Cuando los conquistadores europeos desembarcaron en el continente americano a comienzos del siglo XVI, quedaron fascinados por las leyendas y mitos que giraban alrededor del oro. Buscaban ciudades fabulosas como El Dorado y adentraron en llanuras interminables y selvas impenetrables bajo la promesa de riquezas inconmensurables. Sin embargo, lo que encontraron fue algo que no siempre supieron comprender: un mundo donde el oro no era una moneda, ni una propiedad acumulable, sino un símbolo espiritual y una materia sagrada.
Para muchas civilizaciones precolombinas, el oro no tenía el valor económico que los europeos le atribuían. No se usaba como medio de pago ni como patrón monetario. En su lugar, representaba algo mucho más profundo: una conexión con lo divino. En el Imperio Inca, por ejemplo, se creía que el oro era el “sudor del sol”, una sustancia que provenía directamente de Inti, la deidad solar principal. Por eso, los templos y santuarios estaban recubiertos con planchas doradas que brillaban al sol como una manifestación tangible de lo sagrado.
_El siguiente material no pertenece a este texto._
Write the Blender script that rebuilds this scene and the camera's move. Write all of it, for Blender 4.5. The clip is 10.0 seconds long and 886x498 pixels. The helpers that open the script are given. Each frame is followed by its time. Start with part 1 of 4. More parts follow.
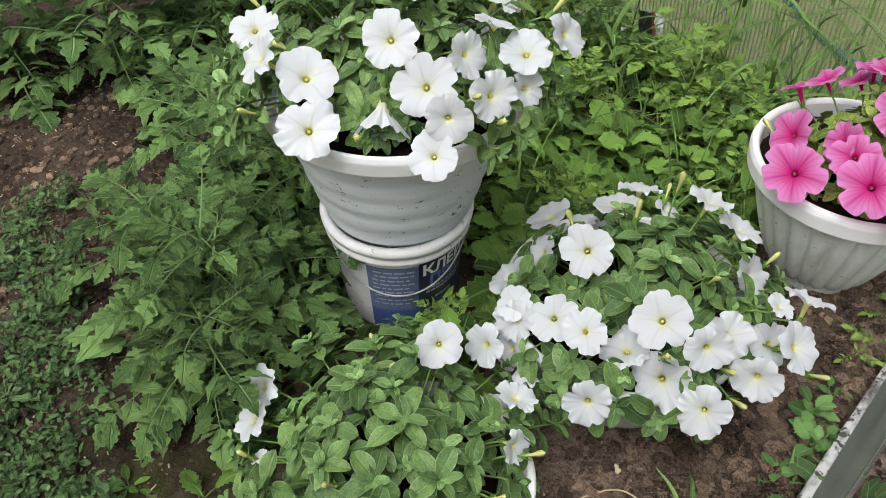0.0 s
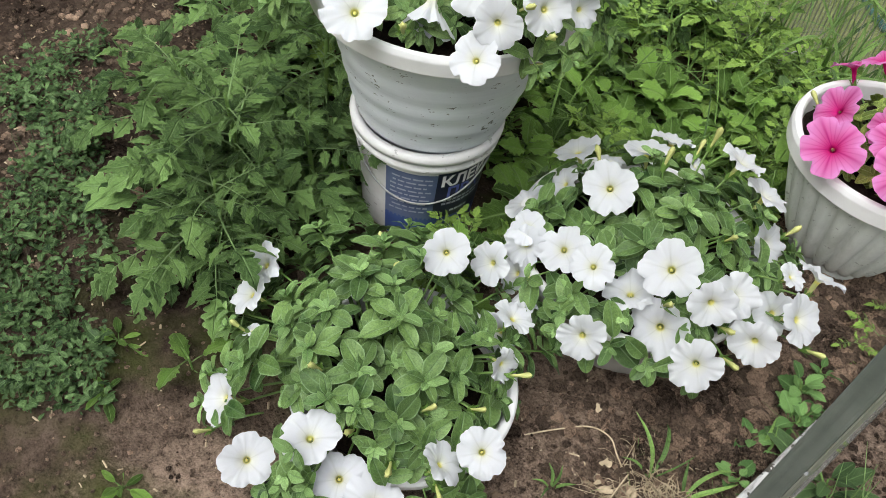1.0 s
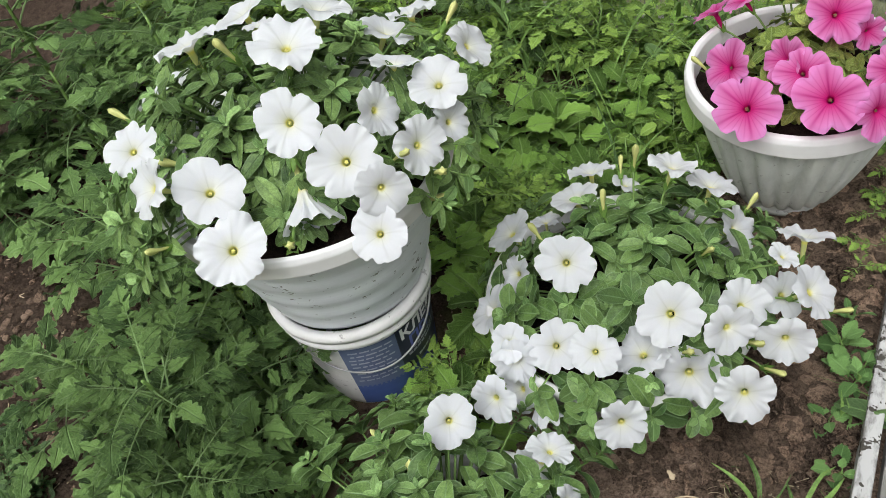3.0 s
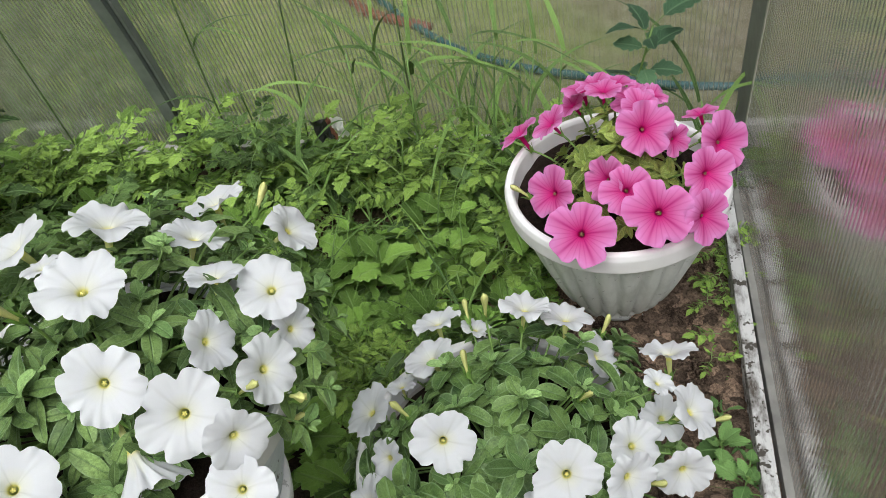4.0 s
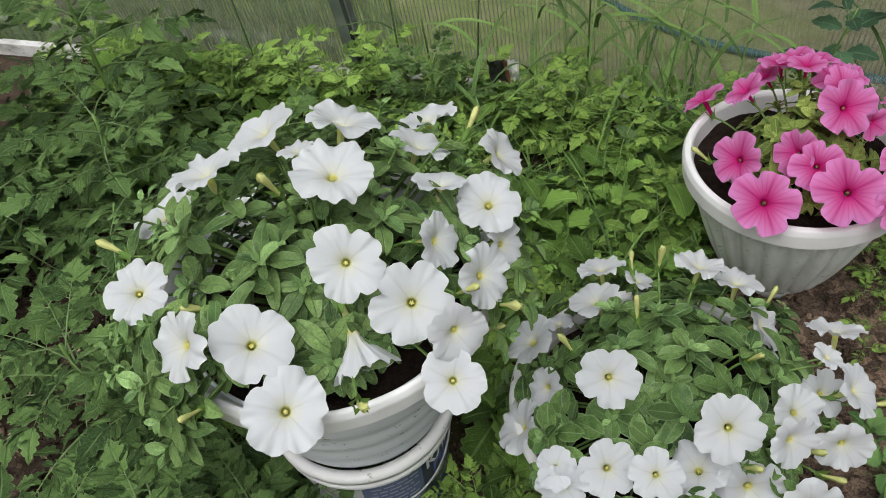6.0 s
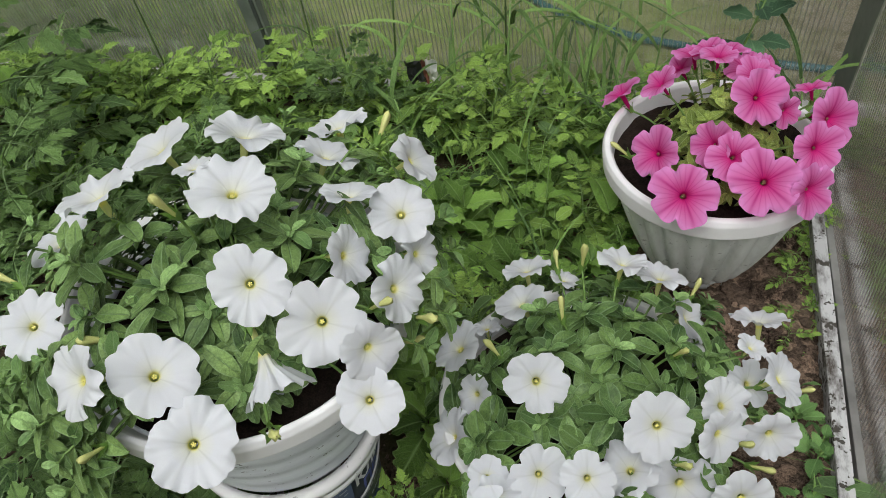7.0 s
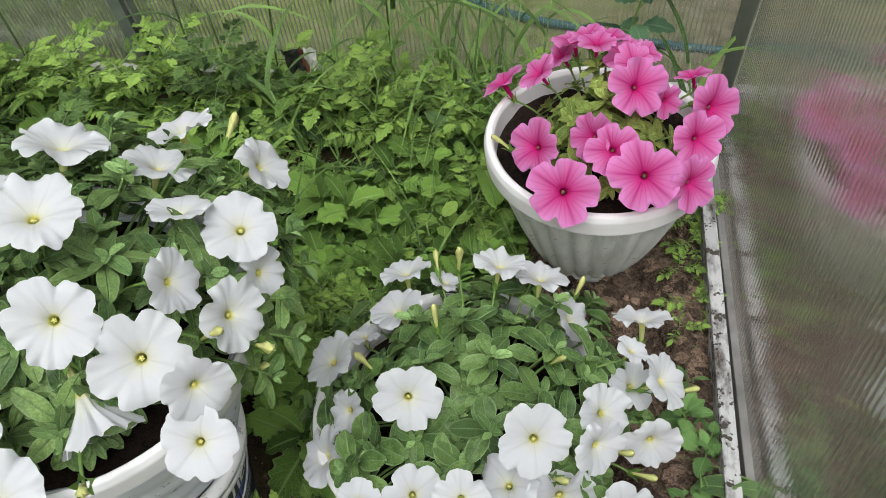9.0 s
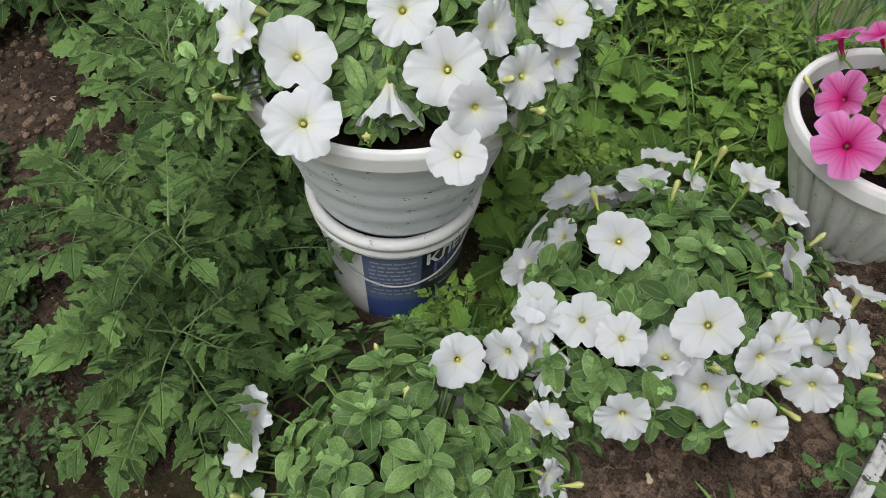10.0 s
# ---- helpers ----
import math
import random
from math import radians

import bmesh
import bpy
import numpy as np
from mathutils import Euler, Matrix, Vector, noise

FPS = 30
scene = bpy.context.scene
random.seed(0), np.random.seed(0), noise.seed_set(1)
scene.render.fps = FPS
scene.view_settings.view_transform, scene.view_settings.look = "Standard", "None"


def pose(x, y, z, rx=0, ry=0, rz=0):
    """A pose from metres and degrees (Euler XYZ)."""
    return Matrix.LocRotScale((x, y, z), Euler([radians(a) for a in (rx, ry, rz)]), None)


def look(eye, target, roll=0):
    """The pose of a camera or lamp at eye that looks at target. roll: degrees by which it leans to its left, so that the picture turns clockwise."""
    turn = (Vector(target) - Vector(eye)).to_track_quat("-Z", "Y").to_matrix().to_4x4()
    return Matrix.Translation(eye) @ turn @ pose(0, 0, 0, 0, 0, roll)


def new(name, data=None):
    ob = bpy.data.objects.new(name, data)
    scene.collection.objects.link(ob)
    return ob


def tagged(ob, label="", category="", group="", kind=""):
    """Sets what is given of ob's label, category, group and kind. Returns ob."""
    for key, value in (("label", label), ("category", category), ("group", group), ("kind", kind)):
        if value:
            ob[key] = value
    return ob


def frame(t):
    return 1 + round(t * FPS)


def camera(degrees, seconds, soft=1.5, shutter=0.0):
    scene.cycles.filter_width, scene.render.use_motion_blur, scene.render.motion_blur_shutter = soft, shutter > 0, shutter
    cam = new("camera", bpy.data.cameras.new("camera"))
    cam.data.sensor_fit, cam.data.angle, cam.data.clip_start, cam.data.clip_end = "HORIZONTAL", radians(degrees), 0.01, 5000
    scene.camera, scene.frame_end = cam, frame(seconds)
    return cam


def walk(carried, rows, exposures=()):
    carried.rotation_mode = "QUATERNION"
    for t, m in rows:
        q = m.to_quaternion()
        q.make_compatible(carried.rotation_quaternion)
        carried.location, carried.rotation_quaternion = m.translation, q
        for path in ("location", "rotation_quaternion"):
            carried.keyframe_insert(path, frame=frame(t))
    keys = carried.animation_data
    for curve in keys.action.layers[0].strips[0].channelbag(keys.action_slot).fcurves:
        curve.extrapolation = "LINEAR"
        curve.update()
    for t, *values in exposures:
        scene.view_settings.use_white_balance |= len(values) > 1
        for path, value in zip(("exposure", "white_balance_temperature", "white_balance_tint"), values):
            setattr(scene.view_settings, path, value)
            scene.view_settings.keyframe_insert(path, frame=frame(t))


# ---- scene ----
cam = camera(55.6, 10.0, soft=0.6)
PATH = [
    (0, (0.003, 0.001, 1.087), (-0.937, 1.06, -0.326), -0.1),
    (0.5, (0.002, 0.0, 1.085), (-0.934, 1.016, -0.361), 2.2),
    (1, (0.015, -0.022, 1.051), (-0.862, 0.954, -0.458), 9.8),
    (1.5, (0.029, -0.038, 1.032), (-0.798, 0.919, -0.517), 11.8),
    (2, (-0.009, -0.016, 1.054), (-0.858, 0.944, -0.481), -1.3),
    (2.2, (-0.03, 0.006, 1.077), (-0.897, 0.978, -0.441), -7.2),
    (3.3, (-0.134, 0.168, 1.078), (-0.896, 1.347, -0.347), -16.7),
    (3.5, (-0.151, 0.208, 1.072), (-0.812, 1.461, -0.34), -15.8),
    (4, (-0.211, 0.245, 1.089), (-0.589, 1.625, -0.309), -11.9),
    (4.5, (-0.22, 0.219, 1.093), (-0.5, 1.616, -0.31), -9.5),
    (5, (-0.243, 0.201, 1.102), (-0.615, 1.571, -0.307), -9.8),
    (5.5, (-0.303, 0.172, 1.109), (-0.808, 1.491, -0.307), -9.1),
    (5.7, (-0.319, 0.163, 1.108), (-0.87, 1.457, -0.314), -8.7),
    (6.8, (-0.341, 0.159, 1.106), (-0.851, 1.433, -0.35), -8.1),
    (7, (-0.313, 0.196, 1.093), (-0.731, 1.507, -0.358), -7.8),
    (7.5, (-0.246, 0.271, 1.096), (-0.411, 1.653, -0.34), -4.7),
    (8, (-0.24, 0.308, 1.071), (-0.321, 1.705, -0.358), -2.9),
    (8.5, (-0.239, 0.306, 1.072), (-0.358, 1.665, -0.391), -3.7),
    (9, (-0.25, 0.279, 1.063), (-0.508, 1.576, -0.438), -4.9),
    (9.5, (-0.252, 0.185, 1.054), (-0.749, 1.379, -0.472), -3.4),
    (10, (-0.185, 0.098, 1.049), (-0.918, 1.104, -0.516), 2.9),
]
walk(cam, [(t, look(eye, target, roll)) for t, eye, target, roll in PATH], [(0, -0.27), (1.2, -0.13), (2, -0.1), (3.5, -0.36), (4.5, -0.34), (5.5, -0.59), (7, -0.66), (8, -0.34), (9, -0.41), (10, -0.57)])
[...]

Los aztecas, por su parte, vinculaban el oro con el dios Tonatiuh, también relacionado con el sol y con el ciclo vital de nacimiento, muerte y regeneración. Para ellos, el oro tenía un papel ritual esencial: no era simplemente bello o valioso, sino un elemento que ayudaba a mantener el equilibrio del universo, un vehículo para honrar a los dioses y asegurar la continuidad de la vida. En muchos casos, las piezas de oro eran ofrendas funerarias, utilizadas para acompañar a los difuntos en su tránsito hacia el más allá.
Este enfoque espiritual se reflejaba en la sofisticación técnica y simbólica de la orfebrería precolombina. Los artesanos no solo moldeaban el oro con una destreza impresionante, empleando técnicas de fundición a la cera, repujado o martillado, sino que también dotaban cada objeto de una carga simbólica única. Pectorales, máscaras, coronas o pequeños animales dorados podían representar tanto el rango de quien los portaba como su vínculo con una fuerza superior. No eran adornos personales, sino emblemas del orden sagrado.
En muchas culturas, estos objetos no eran destinados a ser vistos por el pueblo, sino enterrados en ofrendas o depositados en templos, como parte de complejos rituales religiosos. De hecho, hay evidencias de que, en algunas culturas, ciertos objetos de oro solo podían ser tocados por sacerdotes o nobles especialmente consagrados. El oro no se acumulaba con fines materiales, sino que se devolvía simbólicamente a los dioses, cerrando un ciclo que reforzaba la armonía del cosmos.
Este uso sagrado del oro fue profundamente incomprendido por los conquistadores europeos. En su afán de enriquecerse, fundieron estatuas, cálices, máscaras y ornamentos rituales, reduciendo piezas únicas a simples lingotes. Lo que para las culturas originarias era una forma de comunión con lo eterno, para los recién llegados era solo metal con valor de cambio. Así, más que un choque de intereses, se produjo un desencuentro profundo entre dos concepciones del mundo: una basada en la espiritualidad y el equilibrio, y otra centrada en la riqueza material y el dominio económico.
Ese desencuentro sigue siendo uno de los símbolos más trágicos de la conquista. El oro, que para los pueblos nativos era un símbolo de espiritualidad y divinidad, fue convertido por los europeos en motor de ambición y conquista. Con cada lingote fundido, se borraba no solo una obra de arte, sino también una visión del mundo que valoraba el metal precioso no por lo que podía comprar, sino por lo que representaba.